About this Research Topic
Online platforms such as Wikipedia, Google Photos, and social media have become a commonplace, but they are also sources of commonly used training datasets for machine learning. Existing research indicates that for specific platforms such datasets, including structured data, images, texts, and videos, can be biased. Biased human-curated datasets broadly reflect the stereotypes and prejudices of our societies. Using them to train machine learning models can, thus, bias those models. As a result, biased training datasets (e.g. gender or race stereotypes and more) can have dramatic consequences on the fairness of applications using machine learning models.
When a model trained on biased data is used for decision making, unfair decisions take place. Such decisions can unjustifiably exclude members of society from certain benefits as, for example, getting a loan, having access to mobility as a service and access to justice, or being successful in a job application, to name a few. It is of paramount importance to develop techniques and frameworks for identifying and measuring the fairness of training data fed into machine learning algorithms. By successfully identifying and analyzing the nature of different data-driven algorithmic biases and making them measurable and transparent, we can raise awareness and address them in an appropriate manner. Furthermore, existing datasets and pre-trained models do not always allow for the easy analysis or modification of the underlying training data. It is, therefore, essential to develop methods to identify and measure biases encoded inside those opaquer datasets and models.

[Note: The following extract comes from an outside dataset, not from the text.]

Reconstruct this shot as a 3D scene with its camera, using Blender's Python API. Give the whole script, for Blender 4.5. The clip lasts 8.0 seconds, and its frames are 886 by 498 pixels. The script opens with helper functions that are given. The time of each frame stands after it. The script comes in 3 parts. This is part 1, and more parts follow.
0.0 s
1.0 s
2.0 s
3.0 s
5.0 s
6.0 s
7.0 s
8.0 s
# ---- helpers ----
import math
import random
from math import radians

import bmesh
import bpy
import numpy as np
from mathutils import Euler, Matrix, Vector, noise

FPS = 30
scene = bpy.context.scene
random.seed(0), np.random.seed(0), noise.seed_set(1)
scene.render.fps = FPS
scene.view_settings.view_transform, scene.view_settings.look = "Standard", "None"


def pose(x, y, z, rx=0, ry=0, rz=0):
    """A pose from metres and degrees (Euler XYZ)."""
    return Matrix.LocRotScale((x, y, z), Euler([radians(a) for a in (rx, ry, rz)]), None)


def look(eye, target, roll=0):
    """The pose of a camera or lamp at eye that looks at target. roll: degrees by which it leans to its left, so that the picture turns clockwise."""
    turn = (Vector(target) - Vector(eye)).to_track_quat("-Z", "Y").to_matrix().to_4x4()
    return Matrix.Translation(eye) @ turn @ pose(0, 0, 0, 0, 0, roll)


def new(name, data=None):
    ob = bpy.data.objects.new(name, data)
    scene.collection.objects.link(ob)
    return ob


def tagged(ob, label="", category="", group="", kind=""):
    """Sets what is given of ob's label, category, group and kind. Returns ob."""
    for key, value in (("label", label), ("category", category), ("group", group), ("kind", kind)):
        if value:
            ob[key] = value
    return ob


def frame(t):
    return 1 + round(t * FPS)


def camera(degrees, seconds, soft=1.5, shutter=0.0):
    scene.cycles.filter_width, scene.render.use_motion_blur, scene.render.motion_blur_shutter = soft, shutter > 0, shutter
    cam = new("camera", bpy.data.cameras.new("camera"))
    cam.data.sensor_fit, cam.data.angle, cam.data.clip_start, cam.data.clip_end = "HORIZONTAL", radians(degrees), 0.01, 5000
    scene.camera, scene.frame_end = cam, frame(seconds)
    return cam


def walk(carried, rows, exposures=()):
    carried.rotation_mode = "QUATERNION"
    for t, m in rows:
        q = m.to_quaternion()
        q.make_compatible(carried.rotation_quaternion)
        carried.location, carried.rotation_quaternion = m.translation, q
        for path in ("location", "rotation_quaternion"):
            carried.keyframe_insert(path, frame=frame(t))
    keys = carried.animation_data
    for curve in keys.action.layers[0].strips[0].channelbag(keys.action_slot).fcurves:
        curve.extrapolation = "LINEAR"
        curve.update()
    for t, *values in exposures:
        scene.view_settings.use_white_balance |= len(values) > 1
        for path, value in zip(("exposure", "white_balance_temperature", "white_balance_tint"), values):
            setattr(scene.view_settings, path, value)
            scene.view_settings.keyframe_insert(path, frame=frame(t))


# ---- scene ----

This Research Topic welcomes contributions from practical and theoretical perspectives that address, but are not limited to, the following topics:
● Data transparency
● Applications of fairness measures to community challenges
● Methods for, and applications of, the ethical evaluation of datasets or pre-trained models
● Novel methodologies for bias evaluation of algorithmic decisions and algorithms in the context of image processing, natural language processing, and probabilistic methods
● Studies that identify and characterize different types of bias including but not limited to gender bias, origin or racial bias, religious bias, socioeconomic, or age bias in existing datasets, algorithms, or models
● The impact of cultural aspects on bias in multilingual datasets
● Methods for, and applications of, fairly curating training datasets
Topic editor Prof. Dr. Mascha Kurpicz-Briki is a member of the board of directors at IFAA cooperative in Bern, Switzerland. All other Topic Editors declare no competing interests with regards to the Research Topic subject.
Keywords: machine learning, training data, fairness, digital ethics, bias
Important Note: All contributions to this Research Topic must be within the scope of the section and journal to which they are submitted, as defined in their mission statements. Frontiers reserves the right to guide an out-of-scope manuscript to a more suitable section or journal at any stage of peer review.